**Material**
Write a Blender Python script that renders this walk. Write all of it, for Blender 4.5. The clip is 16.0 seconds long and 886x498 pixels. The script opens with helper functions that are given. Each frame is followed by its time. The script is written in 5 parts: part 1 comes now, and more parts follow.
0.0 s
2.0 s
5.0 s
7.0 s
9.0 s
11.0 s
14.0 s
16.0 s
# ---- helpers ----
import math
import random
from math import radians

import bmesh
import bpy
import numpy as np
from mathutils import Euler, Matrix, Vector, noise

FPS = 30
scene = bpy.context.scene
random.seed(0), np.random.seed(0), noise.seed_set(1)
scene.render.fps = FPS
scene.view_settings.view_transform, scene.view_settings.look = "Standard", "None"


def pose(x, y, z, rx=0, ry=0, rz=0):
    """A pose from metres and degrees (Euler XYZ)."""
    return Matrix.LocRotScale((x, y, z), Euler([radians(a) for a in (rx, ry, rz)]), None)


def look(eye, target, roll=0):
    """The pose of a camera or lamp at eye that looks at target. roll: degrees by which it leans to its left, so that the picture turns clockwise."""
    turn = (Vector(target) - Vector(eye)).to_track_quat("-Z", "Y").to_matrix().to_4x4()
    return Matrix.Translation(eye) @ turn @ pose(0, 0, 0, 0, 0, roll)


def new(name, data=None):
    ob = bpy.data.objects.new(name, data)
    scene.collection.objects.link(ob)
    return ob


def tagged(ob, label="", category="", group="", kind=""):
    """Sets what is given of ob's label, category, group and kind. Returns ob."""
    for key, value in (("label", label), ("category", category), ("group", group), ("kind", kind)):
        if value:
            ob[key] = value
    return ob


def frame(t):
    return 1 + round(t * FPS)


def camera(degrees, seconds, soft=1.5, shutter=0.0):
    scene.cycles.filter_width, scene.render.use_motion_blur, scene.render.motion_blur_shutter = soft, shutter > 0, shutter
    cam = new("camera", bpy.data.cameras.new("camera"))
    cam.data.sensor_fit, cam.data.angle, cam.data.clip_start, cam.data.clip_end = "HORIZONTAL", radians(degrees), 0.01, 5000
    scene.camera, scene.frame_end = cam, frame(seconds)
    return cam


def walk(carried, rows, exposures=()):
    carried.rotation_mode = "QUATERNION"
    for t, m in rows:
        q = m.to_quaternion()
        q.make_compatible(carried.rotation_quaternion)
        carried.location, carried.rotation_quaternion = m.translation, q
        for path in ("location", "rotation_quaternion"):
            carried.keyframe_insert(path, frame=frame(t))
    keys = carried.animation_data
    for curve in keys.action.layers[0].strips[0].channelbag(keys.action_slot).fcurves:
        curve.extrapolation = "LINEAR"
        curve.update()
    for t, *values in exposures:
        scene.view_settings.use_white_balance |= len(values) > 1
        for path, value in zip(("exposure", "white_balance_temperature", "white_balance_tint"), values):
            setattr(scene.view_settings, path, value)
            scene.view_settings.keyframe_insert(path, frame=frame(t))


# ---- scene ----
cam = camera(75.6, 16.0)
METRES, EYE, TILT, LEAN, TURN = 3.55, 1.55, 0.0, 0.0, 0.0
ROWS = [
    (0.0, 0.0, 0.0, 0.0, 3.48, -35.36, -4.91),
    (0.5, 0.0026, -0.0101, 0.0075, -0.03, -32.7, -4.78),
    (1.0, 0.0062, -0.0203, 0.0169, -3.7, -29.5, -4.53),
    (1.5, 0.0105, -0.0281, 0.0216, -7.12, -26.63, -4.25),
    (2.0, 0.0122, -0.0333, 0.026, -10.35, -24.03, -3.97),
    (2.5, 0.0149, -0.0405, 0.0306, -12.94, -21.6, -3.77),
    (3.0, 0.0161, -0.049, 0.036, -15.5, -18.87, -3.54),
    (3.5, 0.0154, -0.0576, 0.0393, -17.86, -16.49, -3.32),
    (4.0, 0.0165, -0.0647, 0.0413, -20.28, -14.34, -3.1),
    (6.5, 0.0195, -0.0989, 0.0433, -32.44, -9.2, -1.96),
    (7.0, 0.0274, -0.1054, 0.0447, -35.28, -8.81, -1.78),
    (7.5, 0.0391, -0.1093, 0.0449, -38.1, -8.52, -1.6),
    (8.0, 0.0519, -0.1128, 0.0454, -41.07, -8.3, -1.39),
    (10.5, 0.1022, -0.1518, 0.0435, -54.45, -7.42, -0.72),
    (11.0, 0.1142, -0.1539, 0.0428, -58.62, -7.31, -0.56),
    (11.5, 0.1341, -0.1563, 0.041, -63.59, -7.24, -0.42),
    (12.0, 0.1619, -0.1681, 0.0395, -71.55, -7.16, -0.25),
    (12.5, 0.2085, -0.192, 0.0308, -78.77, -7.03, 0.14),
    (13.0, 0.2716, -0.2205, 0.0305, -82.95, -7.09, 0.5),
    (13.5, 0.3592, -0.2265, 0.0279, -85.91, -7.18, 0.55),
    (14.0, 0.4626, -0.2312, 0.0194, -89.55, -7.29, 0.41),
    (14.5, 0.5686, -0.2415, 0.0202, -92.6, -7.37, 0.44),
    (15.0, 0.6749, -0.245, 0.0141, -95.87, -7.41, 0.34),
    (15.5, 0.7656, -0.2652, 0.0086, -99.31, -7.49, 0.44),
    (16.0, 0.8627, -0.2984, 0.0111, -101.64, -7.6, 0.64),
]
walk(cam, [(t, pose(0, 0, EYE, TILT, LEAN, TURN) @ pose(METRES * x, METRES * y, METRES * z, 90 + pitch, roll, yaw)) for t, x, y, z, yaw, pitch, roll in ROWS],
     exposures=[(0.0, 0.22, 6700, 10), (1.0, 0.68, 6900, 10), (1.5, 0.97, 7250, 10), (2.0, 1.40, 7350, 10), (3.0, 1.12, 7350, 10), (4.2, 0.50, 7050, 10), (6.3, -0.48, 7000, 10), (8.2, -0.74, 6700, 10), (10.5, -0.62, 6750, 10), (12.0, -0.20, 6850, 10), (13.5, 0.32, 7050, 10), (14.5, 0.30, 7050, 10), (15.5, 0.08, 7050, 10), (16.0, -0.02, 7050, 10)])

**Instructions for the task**
Only the lines from the line with "# ---- helpers" to the line with "q.make_compatible(carried.rotation_quaternion)", inclusive, are to be printed, exactly as they appear.

**The solution**
# ---- helpers ----
import math
import random
from math import radians

import bmesh
import bpy
import numpy as np
from mathutils import Euler, Matrix, Vector, noise

FPS = 30
scene = bpy.context.scene
random.seed(0), np.random.seed(0), noise.seed_set(1)
scene.render.fps = FPS
scene.view_settings.view_transform, scene.view_settings.look = "Standard", "None"


def pose(x, y, z, rx=0, ry=0, rz=0):
    """A pose from metres and degrees (Euler XYZ)."""
    return Matrix.LocRotScale((x, y, z), Euler([radians(a) for a in (rx, ry, rz)]), None)


def look(eye, target, roll=0):
    """The pose of a camera or lamp at eye that looks at target. roll: degrees by which it leans to its left, so that the picture turns clockwise."""
    turn = (Vector(target) - Vector(eye)).to_track_quat("-Z", "Y").to_matrix().to_4x4()
    return Matrix.Translation(eye) @ turn @ pose(0, 0, 0, 0, 0, roll)


def new(name, data=None):
    ob = bpy.data.objects.new(name, data)
    scene.collection.objects.link(ob)
    return ob


def tagged(ob, label="", category="", group="", kind=""):
    """Sets what is given of ob's label, category, group and kind. Returns ob."""
    for key, value in (("label", label), ("category", category), ("group", group), ("kind", kind)):
        if value:
            ob[key] = value
    return ob


def frame(t):
    return 1 + round(t * FPS)


def camera(degrees, seconds, soft=1.5, shutter=0.0):
    scene.cycles.filter_width, scene.render.use_motion_blur, scene.render.motion_blur_shutter = soft, shutter > 0, shutter
    cam = new("camera", bpy.data.cameras.new("camera"))
    cam.data.sensor_fit, cam.data.angle, cam.data.clip_start, cam.data.clip_end = "HORIZONTAL", radians(degrees), 0.01, 5000
    scene.camera, scene.frame_end = cam, frame(seconds)
    return cam


def walk(carried, rows, exposures=()):
    carried.rotation_mode = "QUATERNION"
    for t, m in rows:
        q = m.to_quaternion()
        q.make_compatible(carried.rotation_quaternion)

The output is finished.